* Start *
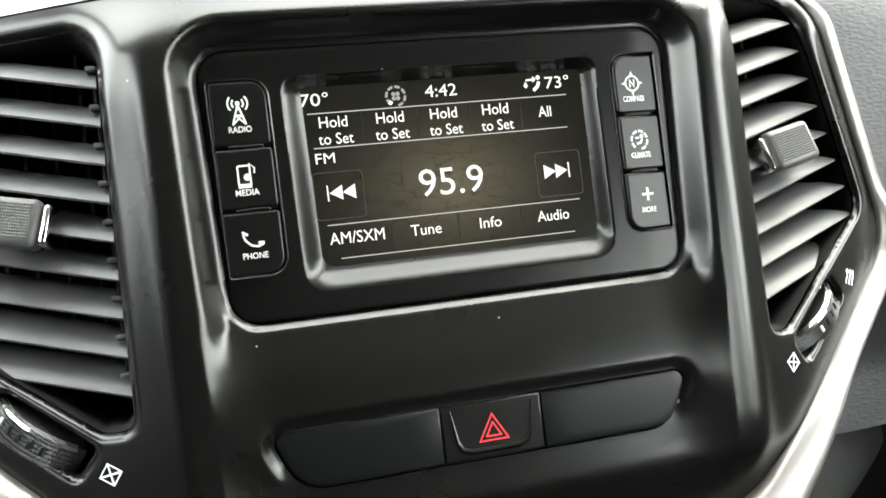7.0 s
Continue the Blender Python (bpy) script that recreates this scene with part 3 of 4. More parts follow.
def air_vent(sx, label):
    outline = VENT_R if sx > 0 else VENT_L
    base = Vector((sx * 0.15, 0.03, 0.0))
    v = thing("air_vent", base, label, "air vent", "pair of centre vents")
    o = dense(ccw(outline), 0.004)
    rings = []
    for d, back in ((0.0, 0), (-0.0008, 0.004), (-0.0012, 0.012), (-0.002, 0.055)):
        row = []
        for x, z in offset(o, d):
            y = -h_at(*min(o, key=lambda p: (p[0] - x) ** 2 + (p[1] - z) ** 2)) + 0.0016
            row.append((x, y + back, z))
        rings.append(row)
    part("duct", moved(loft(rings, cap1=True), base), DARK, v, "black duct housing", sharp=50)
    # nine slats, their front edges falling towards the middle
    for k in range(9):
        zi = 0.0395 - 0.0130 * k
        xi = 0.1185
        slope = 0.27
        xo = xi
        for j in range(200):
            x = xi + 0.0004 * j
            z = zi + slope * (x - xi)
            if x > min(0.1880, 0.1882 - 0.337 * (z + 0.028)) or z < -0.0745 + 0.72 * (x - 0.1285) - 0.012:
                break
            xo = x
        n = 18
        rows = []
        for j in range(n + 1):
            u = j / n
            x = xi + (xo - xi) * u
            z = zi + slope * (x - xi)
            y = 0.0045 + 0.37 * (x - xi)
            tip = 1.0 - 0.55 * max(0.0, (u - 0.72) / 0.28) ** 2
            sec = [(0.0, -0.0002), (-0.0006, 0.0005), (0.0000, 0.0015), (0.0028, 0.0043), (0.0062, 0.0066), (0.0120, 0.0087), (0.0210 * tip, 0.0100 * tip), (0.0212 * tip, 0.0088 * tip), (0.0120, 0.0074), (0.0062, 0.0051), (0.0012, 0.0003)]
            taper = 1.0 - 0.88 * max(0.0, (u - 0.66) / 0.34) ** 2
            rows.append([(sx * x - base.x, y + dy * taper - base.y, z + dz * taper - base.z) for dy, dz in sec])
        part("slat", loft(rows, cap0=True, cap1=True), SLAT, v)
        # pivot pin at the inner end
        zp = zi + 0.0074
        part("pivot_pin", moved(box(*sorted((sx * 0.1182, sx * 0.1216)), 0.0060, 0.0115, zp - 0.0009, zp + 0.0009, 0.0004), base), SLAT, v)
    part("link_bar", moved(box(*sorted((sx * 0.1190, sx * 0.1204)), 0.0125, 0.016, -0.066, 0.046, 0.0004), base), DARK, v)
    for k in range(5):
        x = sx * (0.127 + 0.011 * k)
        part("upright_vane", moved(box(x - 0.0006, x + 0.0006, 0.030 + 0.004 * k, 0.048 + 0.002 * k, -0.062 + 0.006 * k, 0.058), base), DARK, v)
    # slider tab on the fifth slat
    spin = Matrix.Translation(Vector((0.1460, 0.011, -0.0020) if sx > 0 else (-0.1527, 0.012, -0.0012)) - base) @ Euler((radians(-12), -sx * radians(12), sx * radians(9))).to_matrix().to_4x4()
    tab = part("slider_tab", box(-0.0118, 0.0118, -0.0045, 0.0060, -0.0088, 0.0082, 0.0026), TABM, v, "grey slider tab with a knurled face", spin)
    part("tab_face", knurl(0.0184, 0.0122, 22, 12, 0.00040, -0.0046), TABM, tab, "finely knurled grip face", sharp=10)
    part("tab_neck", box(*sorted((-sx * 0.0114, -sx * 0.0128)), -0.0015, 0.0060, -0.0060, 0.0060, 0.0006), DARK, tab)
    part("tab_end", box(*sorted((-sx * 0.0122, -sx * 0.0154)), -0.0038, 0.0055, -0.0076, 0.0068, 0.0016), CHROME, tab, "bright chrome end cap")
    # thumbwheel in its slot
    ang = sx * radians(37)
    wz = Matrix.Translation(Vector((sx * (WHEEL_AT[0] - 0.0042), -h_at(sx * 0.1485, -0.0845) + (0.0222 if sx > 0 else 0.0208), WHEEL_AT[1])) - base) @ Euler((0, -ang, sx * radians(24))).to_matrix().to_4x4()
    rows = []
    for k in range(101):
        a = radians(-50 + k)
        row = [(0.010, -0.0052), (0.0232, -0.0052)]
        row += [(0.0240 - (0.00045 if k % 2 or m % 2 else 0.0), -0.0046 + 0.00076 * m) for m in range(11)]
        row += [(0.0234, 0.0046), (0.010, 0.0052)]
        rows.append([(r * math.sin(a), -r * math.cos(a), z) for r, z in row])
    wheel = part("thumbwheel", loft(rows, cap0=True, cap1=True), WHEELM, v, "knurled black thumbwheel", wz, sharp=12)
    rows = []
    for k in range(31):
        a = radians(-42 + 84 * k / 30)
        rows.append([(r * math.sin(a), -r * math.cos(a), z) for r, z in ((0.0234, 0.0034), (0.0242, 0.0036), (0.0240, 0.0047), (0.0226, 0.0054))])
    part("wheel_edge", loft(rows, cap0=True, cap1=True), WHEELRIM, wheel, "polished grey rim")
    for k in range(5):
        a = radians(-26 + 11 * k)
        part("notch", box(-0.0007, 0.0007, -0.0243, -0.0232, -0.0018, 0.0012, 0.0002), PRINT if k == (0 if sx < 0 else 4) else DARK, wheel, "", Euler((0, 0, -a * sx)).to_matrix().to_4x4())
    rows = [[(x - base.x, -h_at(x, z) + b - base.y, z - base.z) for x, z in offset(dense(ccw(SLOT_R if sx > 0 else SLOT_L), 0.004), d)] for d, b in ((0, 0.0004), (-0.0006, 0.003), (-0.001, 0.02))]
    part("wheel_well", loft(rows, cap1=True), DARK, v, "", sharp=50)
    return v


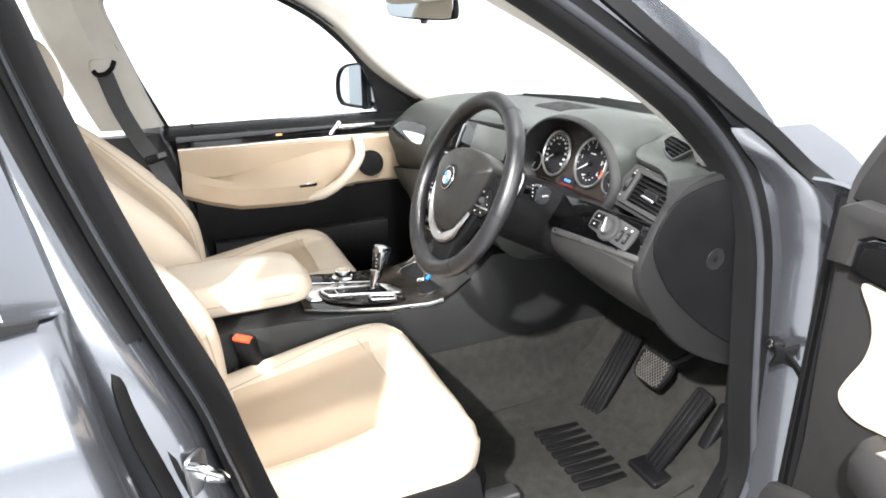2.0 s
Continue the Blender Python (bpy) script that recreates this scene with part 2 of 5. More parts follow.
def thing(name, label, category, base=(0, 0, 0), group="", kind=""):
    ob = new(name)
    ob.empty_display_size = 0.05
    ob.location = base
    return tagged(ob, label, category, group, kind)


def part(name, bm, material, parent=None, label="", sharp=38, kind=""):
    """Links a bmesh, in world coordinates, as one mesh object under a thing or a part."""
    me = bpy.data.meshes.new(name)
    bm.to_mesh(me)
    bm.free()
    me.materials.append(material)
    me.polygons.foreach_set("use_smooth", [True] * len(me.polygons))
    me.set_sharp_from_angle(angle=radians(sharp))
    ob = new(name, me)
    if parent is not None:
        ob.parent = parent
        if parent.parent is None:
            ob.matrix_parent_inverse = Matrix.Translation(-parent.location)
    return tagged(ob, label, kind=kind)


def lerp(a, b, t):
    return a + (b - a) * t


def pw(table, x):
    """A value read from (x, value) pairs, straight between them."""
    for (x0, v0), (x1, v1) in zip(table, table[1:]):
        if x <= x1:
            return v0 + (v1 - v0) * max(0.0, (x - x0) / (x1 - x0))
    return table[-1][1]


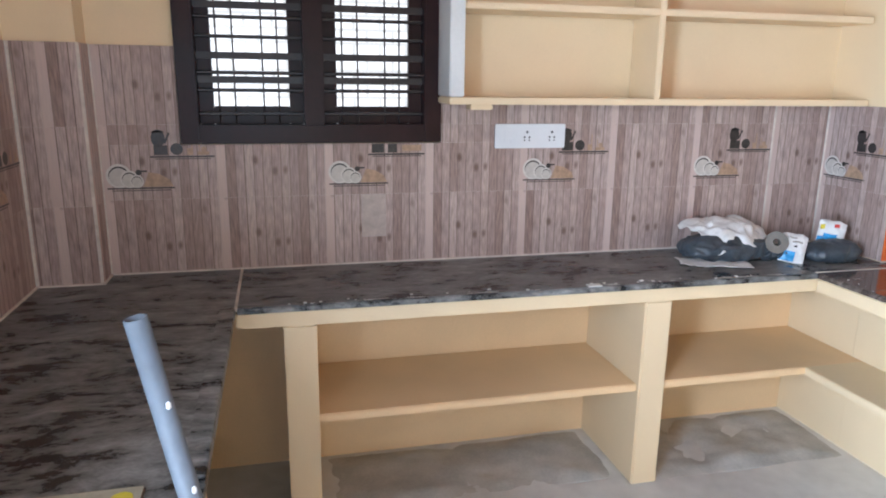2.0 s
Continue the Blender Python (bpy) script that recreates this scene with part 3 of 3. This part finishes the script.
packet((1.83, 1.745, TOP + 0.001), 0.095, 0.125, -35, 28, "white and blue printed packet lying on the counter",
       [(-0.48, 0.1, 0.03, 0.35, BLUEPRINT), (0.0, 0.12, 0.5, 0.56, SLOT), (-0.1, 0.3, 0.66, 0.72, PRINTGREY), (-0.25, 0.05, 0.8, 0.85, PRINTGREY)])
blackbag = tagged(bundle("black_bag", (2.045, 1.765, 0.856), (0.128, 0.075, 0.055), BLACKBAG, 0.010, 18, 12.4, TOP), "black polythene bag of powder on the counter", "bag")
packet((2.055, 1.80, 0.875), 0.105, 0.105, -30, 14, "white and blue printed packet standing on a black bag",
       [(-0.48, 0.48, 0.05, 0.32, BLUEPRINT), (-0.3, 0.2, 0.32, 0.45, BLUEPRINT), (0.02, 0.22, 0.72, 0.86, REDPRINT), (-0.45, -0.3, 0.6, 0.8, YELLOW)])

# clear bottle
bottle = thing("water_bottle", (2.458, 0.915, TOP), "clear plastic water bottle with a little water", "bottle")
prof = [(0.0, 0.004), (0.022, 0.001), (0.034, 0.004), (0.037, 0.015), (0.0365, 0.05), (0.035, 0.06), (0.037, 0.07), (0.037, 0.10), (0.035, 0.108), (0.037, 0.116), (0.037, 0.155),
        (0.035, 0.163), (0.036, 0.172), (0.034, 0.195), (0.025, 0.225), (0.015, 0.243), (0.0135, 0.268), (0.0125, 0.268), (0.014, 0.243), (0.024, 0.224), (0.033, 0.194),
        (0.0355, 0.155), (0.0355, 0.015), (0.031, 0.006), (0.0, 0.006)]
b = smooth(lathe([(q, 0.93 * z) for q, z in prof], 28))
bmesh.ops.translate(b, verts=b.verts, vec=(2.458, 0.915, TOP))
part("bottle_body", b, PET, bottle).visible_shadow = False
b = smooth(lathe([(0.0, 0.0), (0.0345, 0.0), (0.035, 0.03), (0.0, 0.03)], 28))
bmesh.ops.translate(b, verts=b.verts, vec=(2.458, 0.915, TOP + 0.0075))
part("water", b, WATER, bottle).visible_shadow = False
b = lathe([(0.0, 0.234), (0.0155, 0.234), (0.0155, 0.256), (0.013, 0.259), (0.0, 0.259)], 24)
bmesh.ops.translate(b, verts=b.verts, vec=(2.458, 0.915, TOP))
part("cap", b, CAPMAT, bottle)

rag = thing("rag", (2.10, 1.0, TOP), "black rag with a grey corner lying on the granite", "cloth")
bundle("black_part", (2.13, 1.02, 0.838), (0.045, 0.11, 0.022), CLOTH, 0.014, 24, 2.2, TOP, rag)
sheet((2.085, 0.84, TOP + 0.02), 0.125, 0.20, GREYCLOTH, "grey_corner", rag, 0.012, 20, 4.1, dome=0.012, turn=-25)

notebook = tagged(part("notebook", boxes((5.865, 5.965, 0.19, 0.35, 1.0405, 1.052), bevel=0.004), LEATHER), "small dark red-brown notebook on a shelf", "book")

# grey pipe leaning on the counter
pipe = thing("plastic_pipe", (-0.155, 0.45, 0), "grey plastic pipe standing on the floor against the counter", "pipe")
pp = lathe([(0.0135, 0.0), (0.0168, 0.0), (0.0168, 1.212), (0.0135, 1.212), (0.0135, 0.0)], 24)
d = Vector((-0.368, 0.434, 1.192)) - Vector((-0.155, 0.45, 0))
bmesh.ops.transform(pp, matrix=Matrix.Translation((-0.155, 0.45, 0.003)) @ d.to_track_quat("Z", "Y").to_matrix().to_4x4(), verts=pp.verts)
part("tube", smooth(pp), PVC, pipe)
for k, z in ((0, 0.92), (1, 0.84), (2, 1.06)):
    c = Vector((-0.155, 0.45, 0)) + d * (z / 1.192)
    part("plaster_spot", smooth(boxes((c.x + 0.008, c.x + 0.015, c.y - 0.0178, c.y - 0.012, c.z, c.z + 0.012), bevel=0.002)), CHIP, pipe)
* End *
Look through the entries above and quote exactly the lines from the line with "5. More parts follow." to the line with "return tagged(ob, label, category, group, kind)", counting both of those lines.

Continue the Blender Python (bpy) script that recreates this scene with part 2 of 5. More parts follow.
def thing(name, label, category, base=(0, 0, 0), group="", kind=""):
    ob = new(name)
    ob.empty_display_size = 0.05
    ob.location = base
    return tagged(ob, label, category, group, kind)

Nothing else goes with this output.